DATA SECTION ▸
— BEGIN —

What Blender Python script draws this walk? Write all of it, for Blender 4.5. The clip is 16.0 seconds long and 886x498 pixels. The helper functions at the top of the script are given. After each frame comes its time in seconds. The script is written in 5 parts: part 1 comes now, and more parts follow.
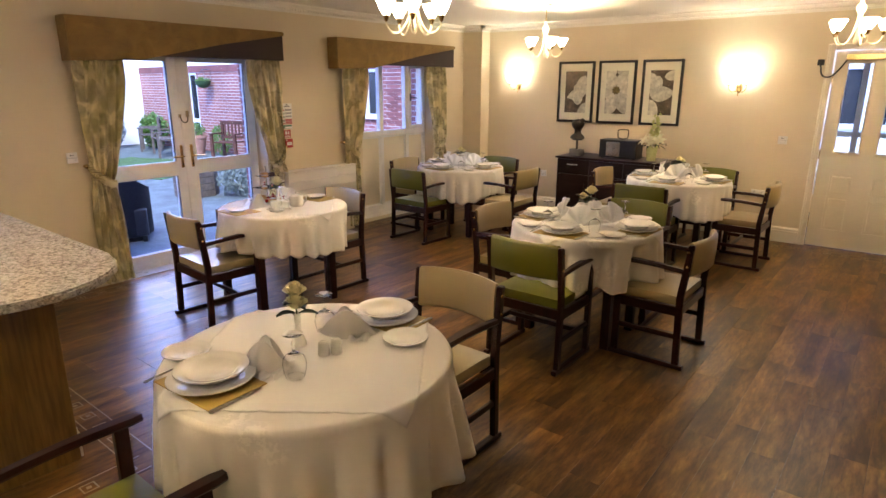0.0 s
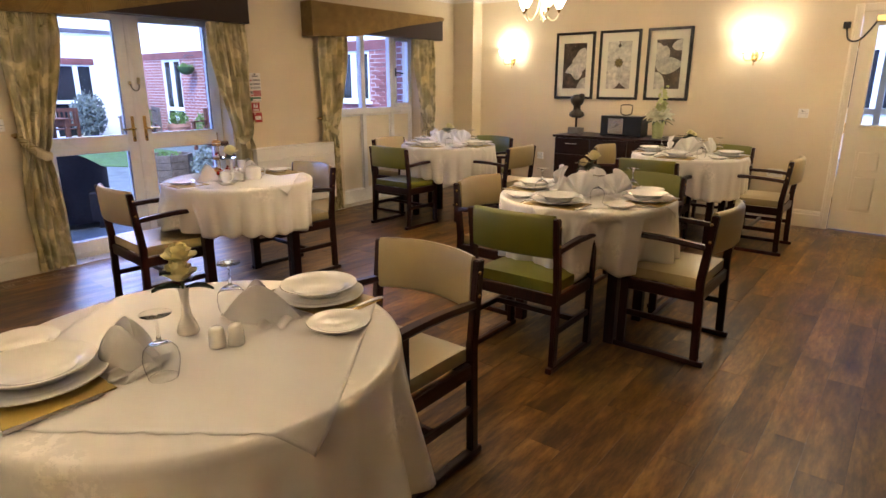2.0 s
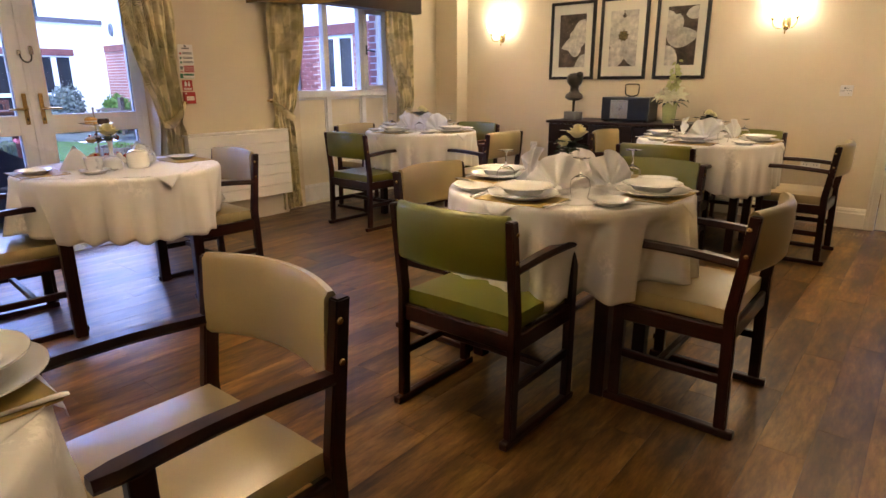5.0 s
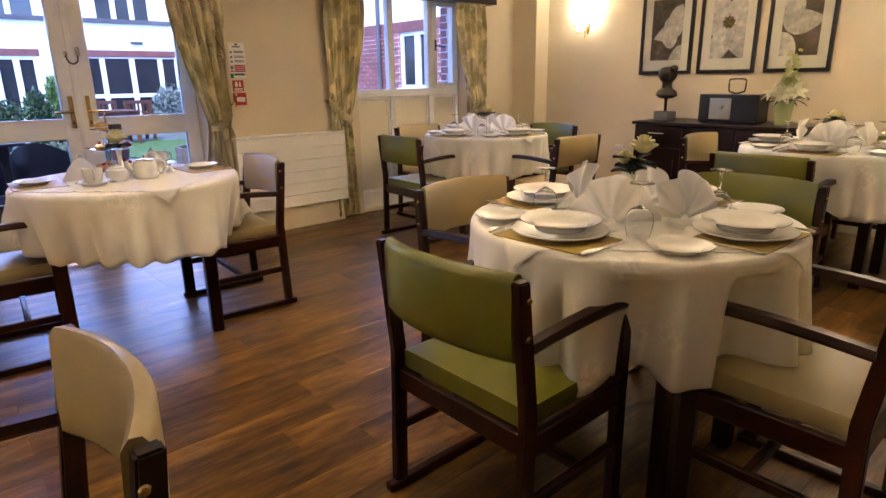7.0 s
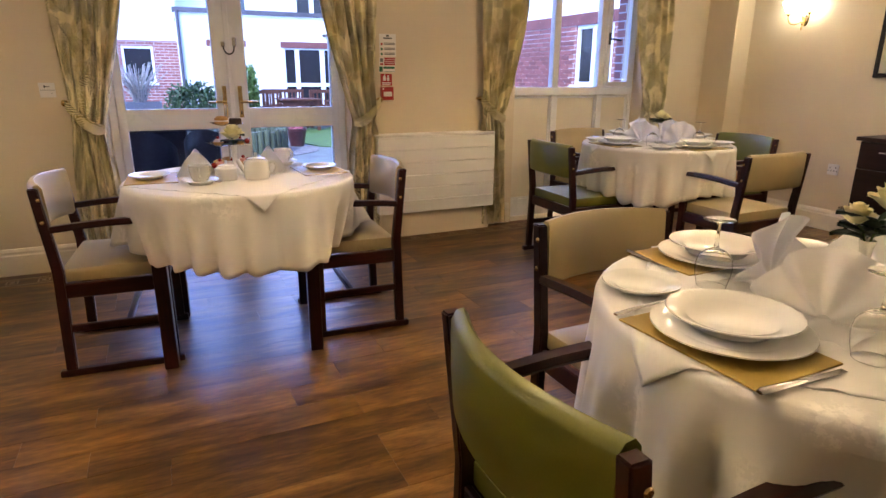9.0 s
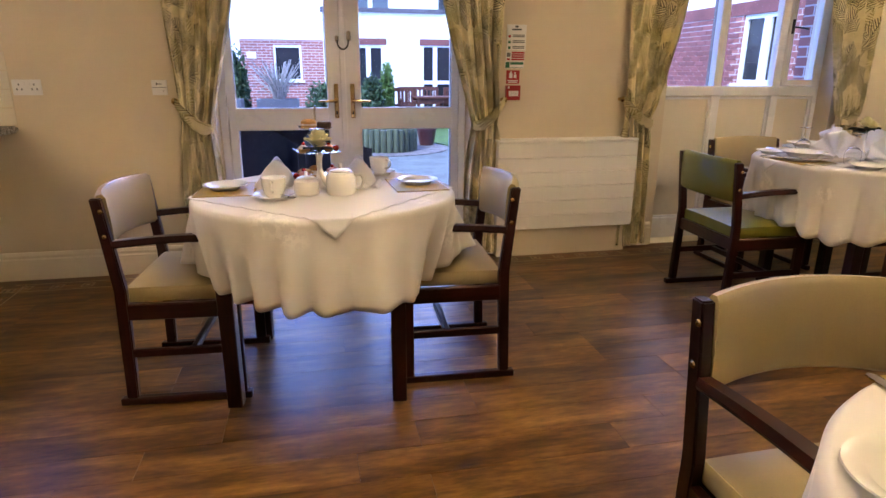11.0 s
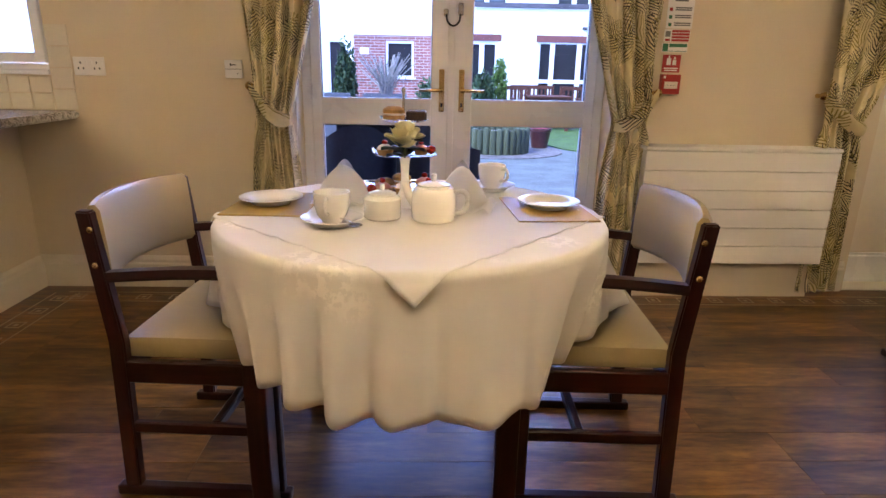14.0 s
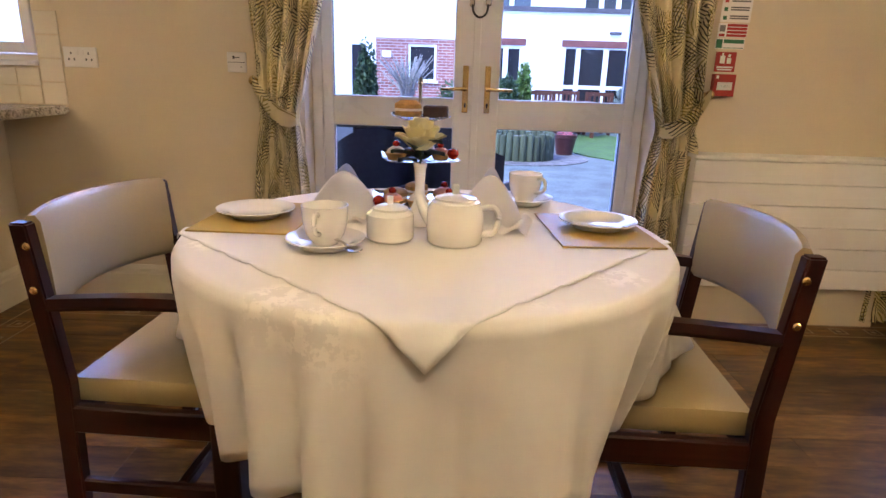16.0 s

— END —

WHAT THE TASK REQUIRES ▸ Transcribe the whole listing, character for character, but not its images.

RESPONSE ▸
What Blender Python script draws this walk? Write all of it, for Blender 4.5. The clip is 16.0 seconds long and 886x498 pixels. The helper functions at the top of the script are given. After each frame comes its time in seconds. The script is written in 5 parts: part 1 comes now, and more parts follow.
0.0 s
2.0 s
5.0 s
7.0 s
9.0 s
11.0 s
14.0 s
16.0 s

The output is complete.